A lot of different factors go into what you will be charged, including your own personal credit score. But even those with flawless credit still see a minimum charge that they can't get around. That all goes back to the Federal Funds Rate.

One thing consumers rarely realize is that all of our banks are lending money to each other every night. Banks are legally required to maintain a certain percentage of their deposits in non-interest-bearing accounts at the Federal Reserve to ensure they have enough money to cover any withdrawals that may unexpectedly come up. However, deposits can fluctuate and it's very common for some banks to exceed the requirement on certain days while some fall short. In cases like this, banks actually lend each other money to ensure they meet the minimum balance. It's a bit hard to imagine these multibillion-dollar financial institutions needing to borrow money to tide them over for a bit, but it happens every single night at the Federal Reserve. It's also a nice deal for those with balances above the reserve balance requirement to earn a bit of money with cash that would normally just be sitting there.

The Federal Reserve The Federal Reserve


The exact interest rate the banks will charge each other is a matter of negotiation between them, but the Federal Open Market Committee (FOMC) (the arm of the Federal Reserve that sets monetary policy) meets eight times a year to set a target rate. They evaluate a multitude of economic indicators including unemployment, inflation, and consumer confidence to decide the best rate to keep the country in business. The weighted average of all interest rates across these interbank loans is the effective federal funds rate.

This rate has a huge impact on the economy overall as well as your personal finances. The federal funds rate is essentially the cheapest money available to a bank and that feeds into all of the other loans they make. Banks will add a slight upcharge to the rate set by the Fed to determine what is the lowest interest that they will announce for their most creditworthy customers, also known as the prime rate. If you have a variable interest rate loan (very common with credit cards and some student loans), it's likely that the interest rate you pay is a set percentage on top of that prime rate that your lender is paying. That's why in times of low interest rates (it was set at 0% during the Great Recession), a lot of borrowers should go for fixed interest rate loans that won't increase. However, if the federal funds rate was relatively high (it went up to 20% in the early 1980's), a variable interest rate loan may be a better decision as you would be charged less interest should the rate drop without the need to refinance.

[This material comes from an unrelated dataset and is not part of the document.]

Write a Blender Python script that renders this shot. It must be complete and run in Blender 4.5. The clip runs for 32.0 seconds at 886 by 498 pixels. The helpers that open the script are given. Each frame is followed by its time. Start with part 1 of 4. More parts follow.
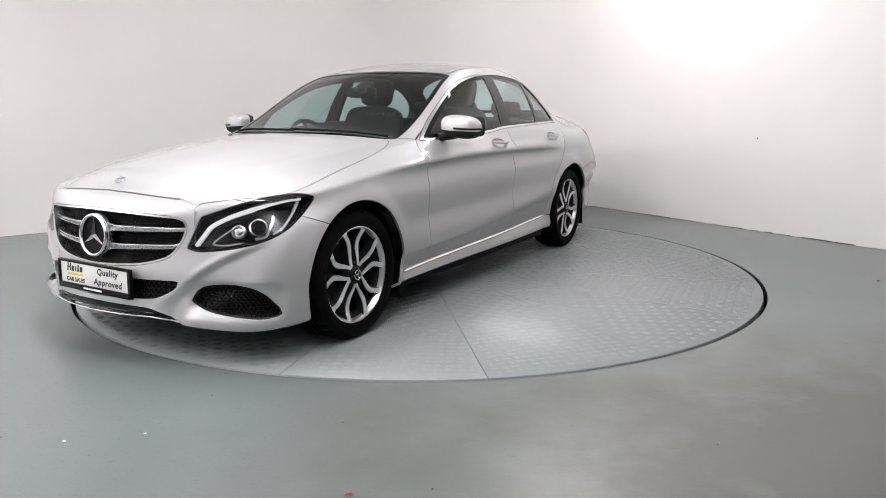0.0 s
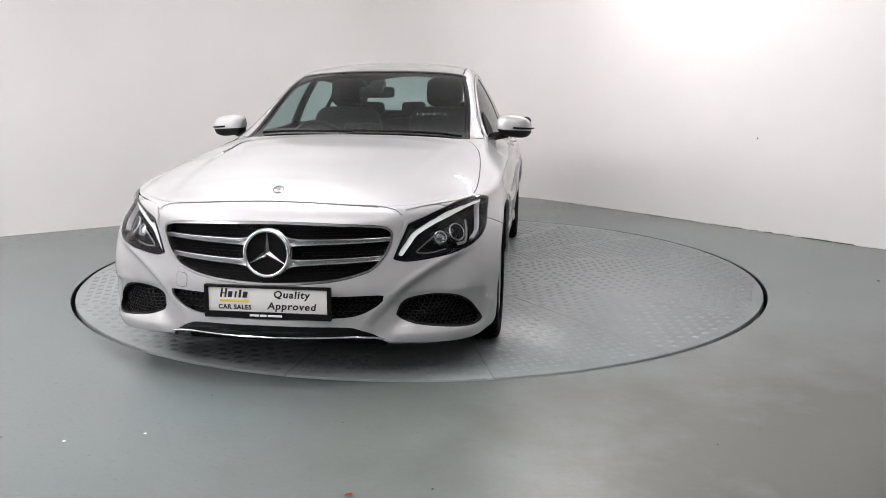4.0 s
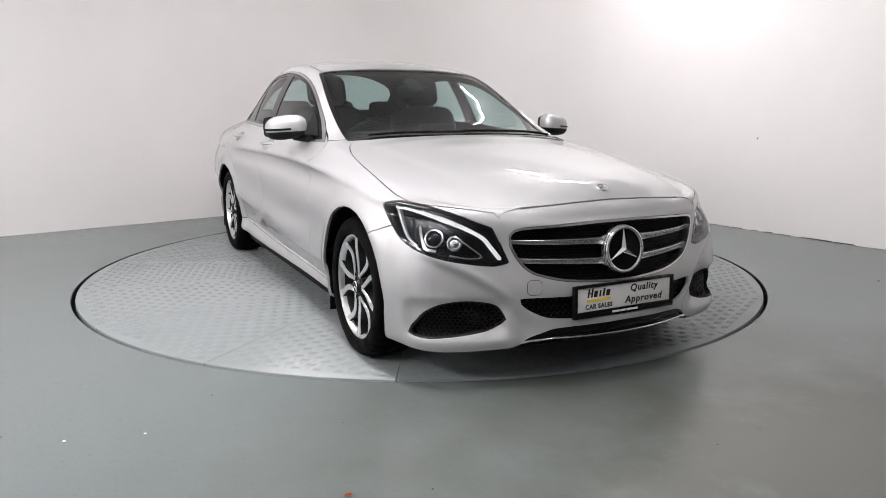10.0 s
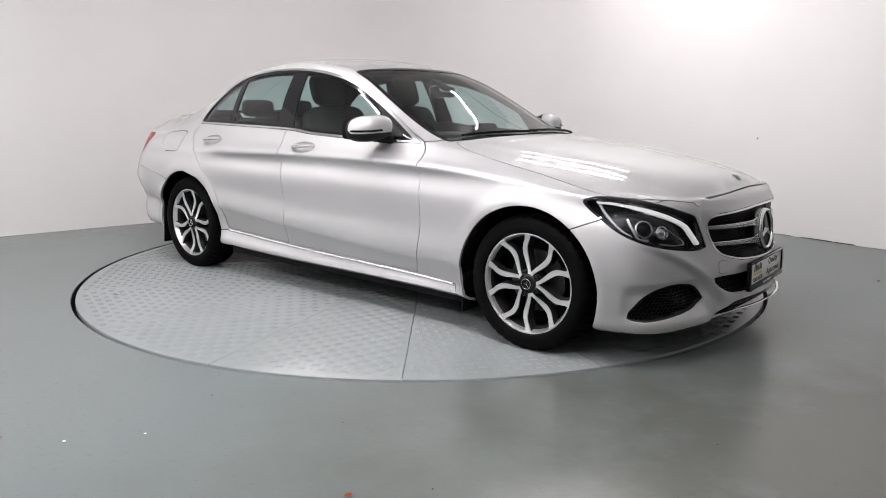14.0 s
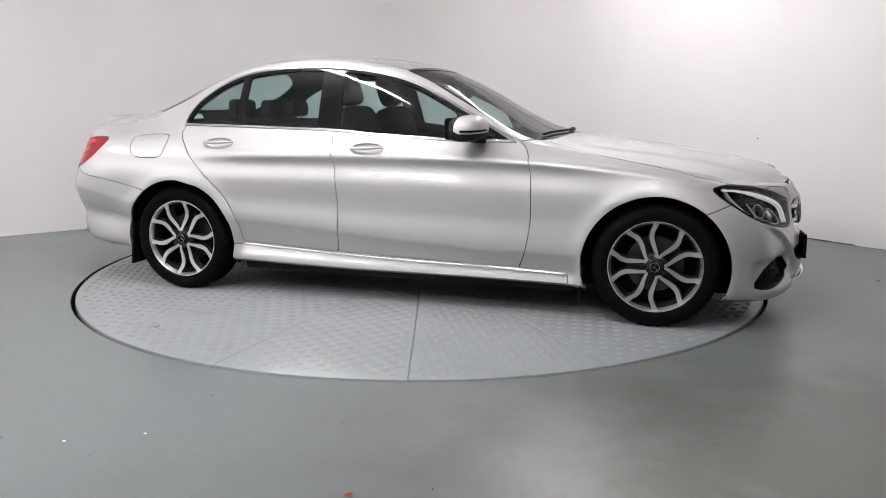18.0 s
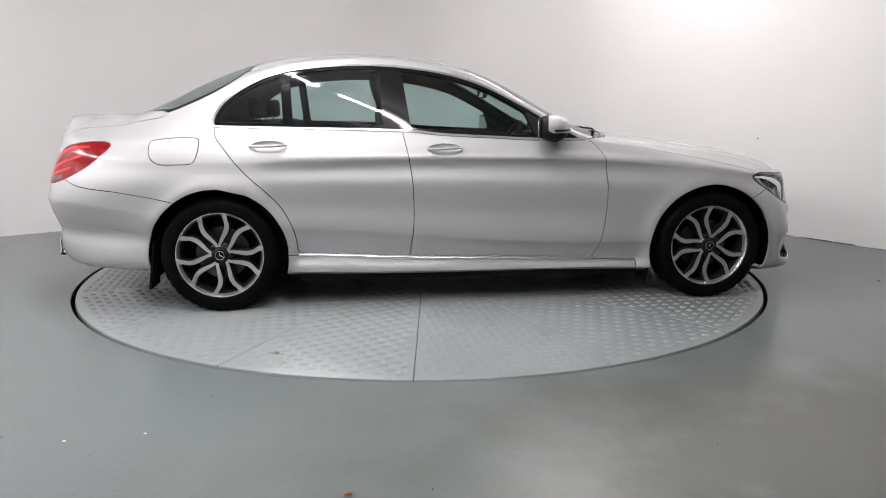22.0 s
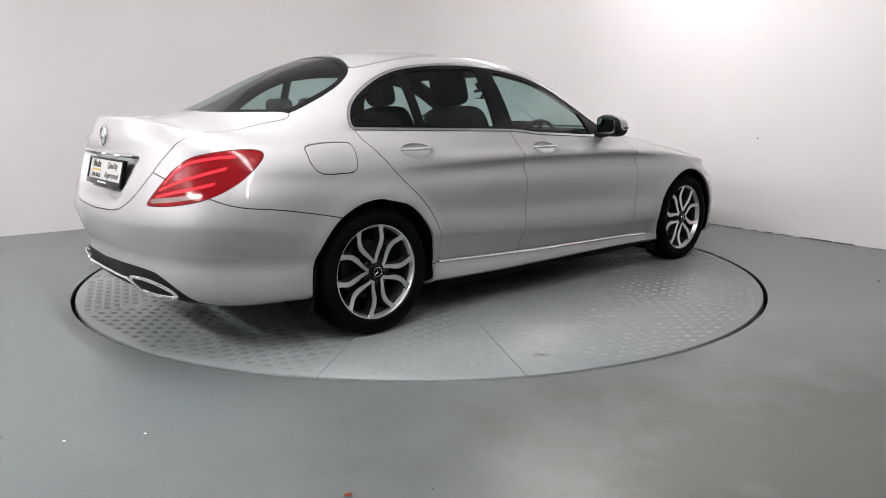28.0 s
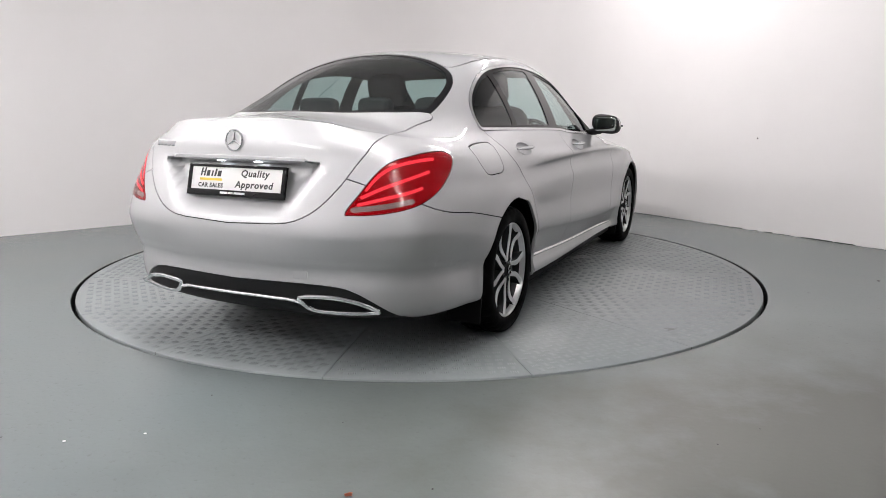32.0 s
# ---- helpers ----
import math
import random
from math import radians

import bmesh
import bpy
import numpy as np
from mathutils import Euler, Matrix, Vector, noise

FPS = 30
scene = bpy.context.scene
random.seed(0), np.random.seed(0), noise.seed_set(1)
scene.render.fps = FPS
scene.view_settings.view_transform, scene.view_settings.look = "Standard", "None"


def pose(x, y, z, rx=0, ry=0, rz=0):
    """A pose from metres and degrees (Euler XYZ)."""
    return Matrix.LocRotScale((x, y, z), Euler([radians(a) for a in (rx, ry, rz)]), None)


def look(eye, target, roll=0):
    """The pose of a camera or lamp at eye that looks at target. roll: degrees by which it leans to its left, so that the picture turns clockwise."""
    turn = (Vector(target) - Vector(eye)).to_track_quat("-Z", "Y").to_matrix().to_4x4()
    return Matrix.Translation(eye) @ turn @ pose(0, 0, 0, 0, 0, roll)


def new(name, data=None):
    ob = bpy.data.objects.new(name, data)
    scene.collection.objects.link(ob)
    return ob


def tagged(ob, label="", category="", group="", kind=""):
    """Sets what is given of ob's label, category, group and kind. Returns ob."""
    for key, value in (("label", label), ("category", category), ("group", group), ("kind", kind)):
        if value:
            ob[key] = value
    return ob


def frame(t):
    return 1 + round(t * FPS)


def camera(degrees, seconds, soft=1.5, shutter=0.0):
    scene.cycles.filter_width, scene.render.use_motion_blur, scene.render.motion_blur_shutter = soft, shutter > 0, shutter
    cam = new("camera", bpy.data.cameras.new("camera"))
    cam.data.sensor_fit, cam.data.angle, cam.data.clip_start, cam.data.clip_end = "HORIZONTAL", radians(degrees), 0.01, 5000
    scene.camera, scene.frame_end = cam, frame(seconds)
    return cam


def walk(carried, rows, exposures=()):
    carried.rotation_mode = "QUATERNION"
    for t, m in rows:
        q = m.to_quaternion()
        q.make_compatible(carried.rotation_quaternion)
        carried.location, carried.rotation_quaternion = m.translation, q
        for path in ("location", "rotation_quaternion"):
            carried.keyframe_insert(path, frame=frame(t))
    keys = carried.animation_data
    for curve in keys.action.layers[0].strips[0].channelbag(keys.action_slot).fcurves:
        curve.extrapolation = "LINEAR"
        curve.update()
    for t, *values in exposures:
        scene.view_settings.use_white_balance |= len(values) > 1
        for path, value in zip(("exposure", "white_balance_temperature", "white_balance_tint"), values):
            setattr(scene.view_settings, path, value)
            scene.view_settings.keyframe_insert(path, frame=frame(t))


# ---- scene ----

The federal funds rate also has a major impact on your investment portfolio. The stock market reacts very strongly to any changes in interest rates from the Federal Reserve, as a lower rate makes it cheaper for companies to borrow and reinvest while a higher rate may restrict capital and slow short-term growth. If you have a significant portion of your investments in equities, a small change in the federal funds rate can have a large impact on your net worth.